Control: Who has it & who wants it. That’s what it’s all about.
Our lives are increasingly entangled with immediate ways of receiving and creating meaning. Our ways of coming to know about people, places, experiences, and valued aspects of life continue to evolve in the moment. However, rather than providing inspiration to foster flows of ideas and innovation, it seems that social and cultural experiences often drive fence building.
This semester we touched on a range of digital practices (Pinterest, blogging, Twitter, Yammer, etc.) and brought those practices into institutional contexts to evaluate learning spaces. Integrating these practices with digital audio and video recording allowed us to open pathways to give voice to student and faculty perceptions of learning in particular campus locations. By focusing on our perceptions of places integrated with voices of experience, technology disrupted the institutional conception of classroom space evaluation and design. However, whether the voice of the few will be able to scale the fences of institutional routine is yet to be seen.

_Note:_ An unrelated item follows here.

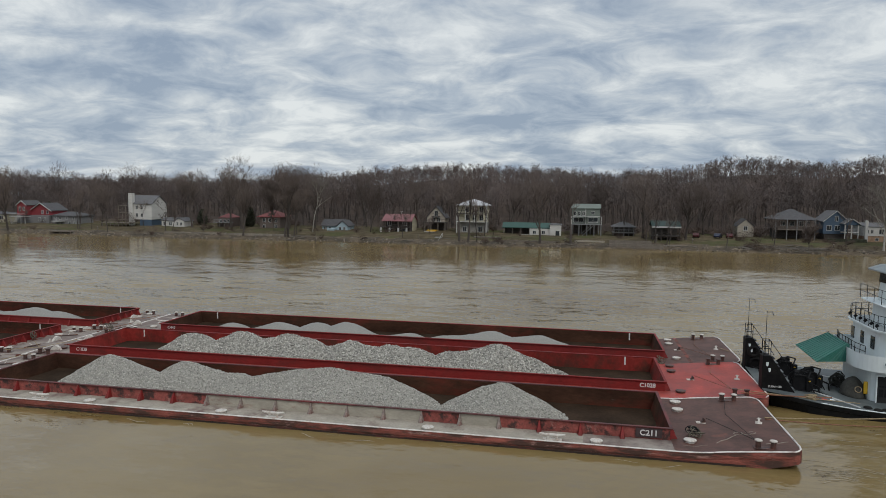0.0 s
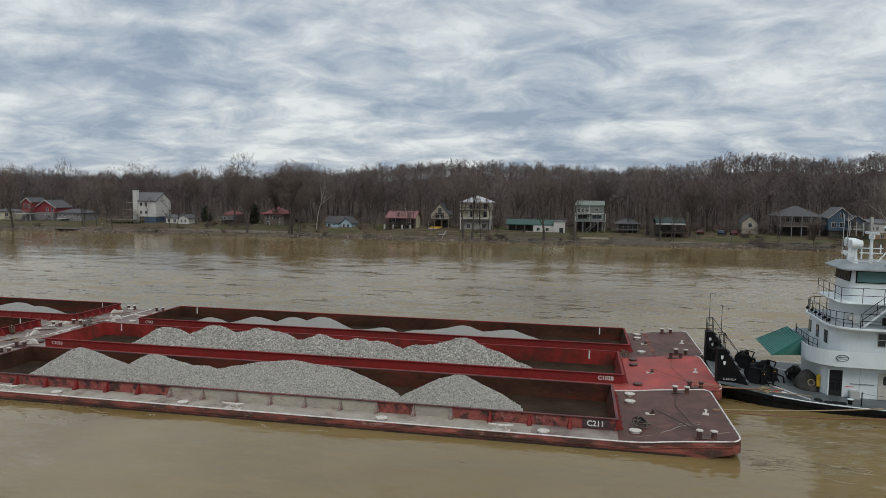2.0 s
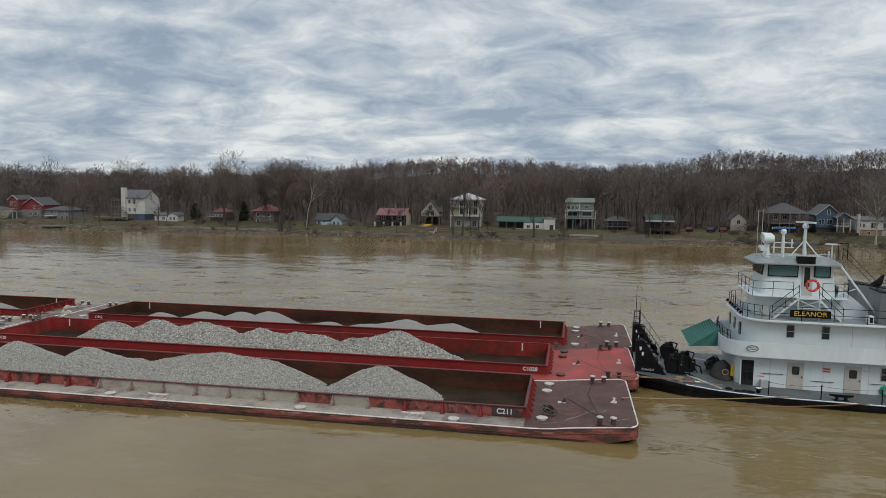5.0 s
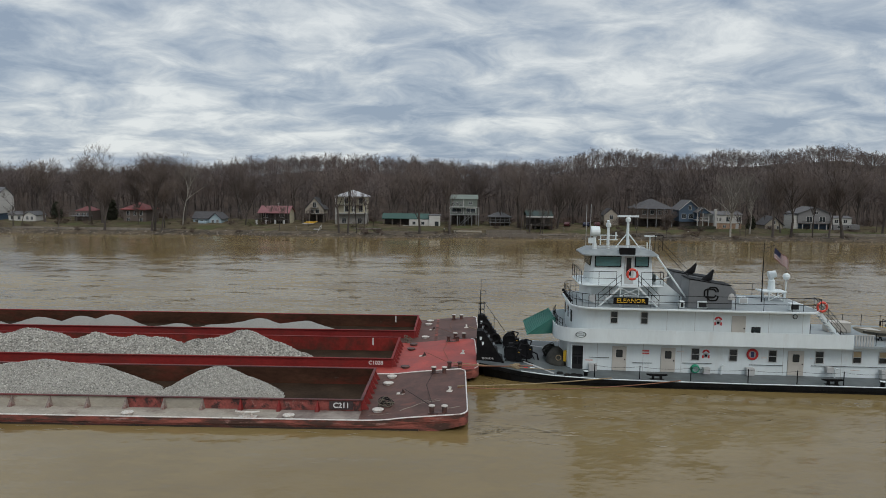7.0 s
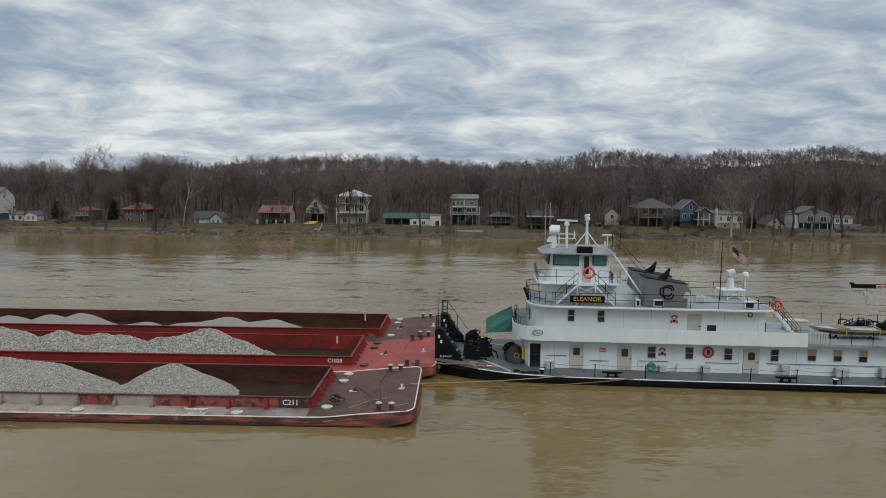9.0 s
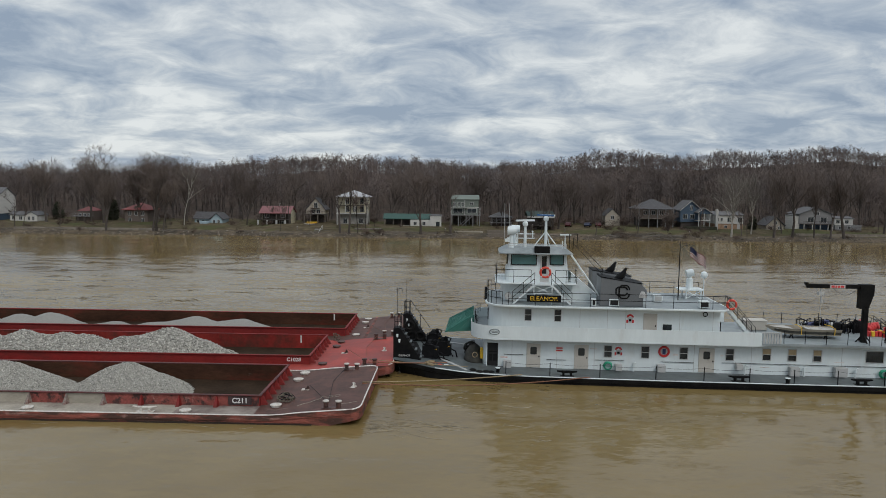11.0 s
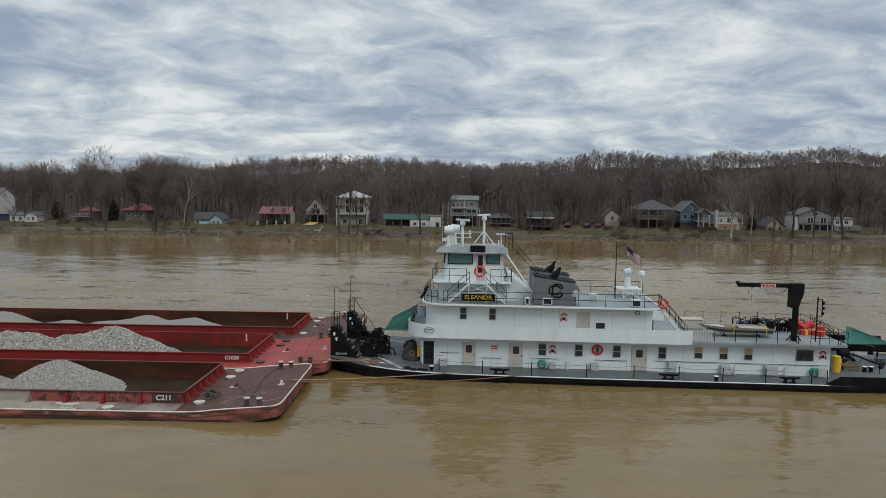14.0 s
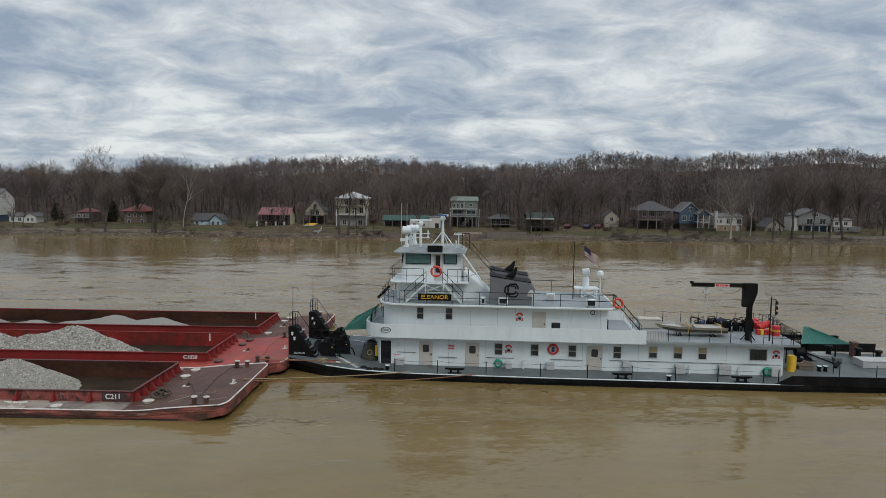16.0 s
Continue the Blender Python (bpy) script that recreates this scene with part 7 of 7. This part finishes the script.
bank_dock(-26.5, -18.5, 200.5, 203.5, 1.9, "dark plank platform on piles below the cream house")
bank_dock(25.5, 36.5, 196.5, 200.0, 1.0, "low plank dock on piles before the boat shelter")
bank_dock(-163, -155, 193.0, 195.5, 1.0, "small weathered dock at the waterline")
for x, y, h in ((26.2, 203, 3.6), (36.0, 203, 2.6), (0.3, 200, 2.2), (-43, 199, 2.4), (72, 200, 2.2), (-150, 199, 2.5)):
    t = thing("mooring_post", "weathered timber mooring post at the waterline", "post", (x, y, -1.0), group="mooring posts")
    bm = B()
    rod(bm, (0, 0, 0), (0.08, 0, h + 1), 0.16, 0.14, 8)
    part("pile", bm, M_TIMBER, t)
    bm = B()
    rod(bm, (0.08, 0, h + 1), (0.08, 0, h + 1.08), 0.17, 0.12, 8)
    part("cap", bm, M_TRIM, t)
t = thing("bank_steps", "pale stone steps and white rail down to the water", "steps", (-37.0, 197, 0.0))
for i in range(7):
    bm = B()
    box(bm, -1.0, 0.8 * i - 2, 0.0, 1.0, 0.8 * i - 1.2, 0.25 + 0.24 * i)
    part("step", bm, M_BLOCK, t)
bm = B()
rod(bm, (1.1, -2, 1.2), (1.1, 4, 2.8), 0.06), rod(bm, (1.1, -2, 0), (1.1, -2, 1.2), 0.06), rod(bm, (1.1, 3.9, 1.2), (1.1, 3.9, 2.8), 0.06)
part("rail", bm, M_TRIM, t)


# ---- everything afloat keeps its place on the tow ----
def motions():
    for ob, m, t0 in SCANNERS:  # one turn in 2.44 s
        walk(ob, [(0.25 * i, m @ pose(0, 0, 0, 0, 0, -360 * (0.25 * i - t0) / 2.44)) for i in range(65)])
    for ob, m in MOVING:
        if ob is flag:  # the flag swings a little round its pole
            walk(ob, [(0.8 * i, tow_pose(0.8 * i) @ m @ pose(0, 0, 0, 0, 4 * math.sin(2.1 * i), 9 * math.sin(1.7 * i) - 6)) for i in range(21)])
        else:
            walk(ob, [(t, tow_pose(t) @ m) for t in (0.0, 2.0, 4.0, 6.0, 8.0, 10.0, 12.0, 14.0, 16.0)])


motions()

Our educational systems favor predictable, safe routines. Questions remain: When will the social push for innovation or perhaps unfettered access to investigate, create, recreate, and distribute outpace the established control mechanisms? When will concern over access to the portal or the device give way to open access to explore ways to come to know and make meaning? How might shifting power to learners offer opportunities to create new questions and innovate new inquiry pathways?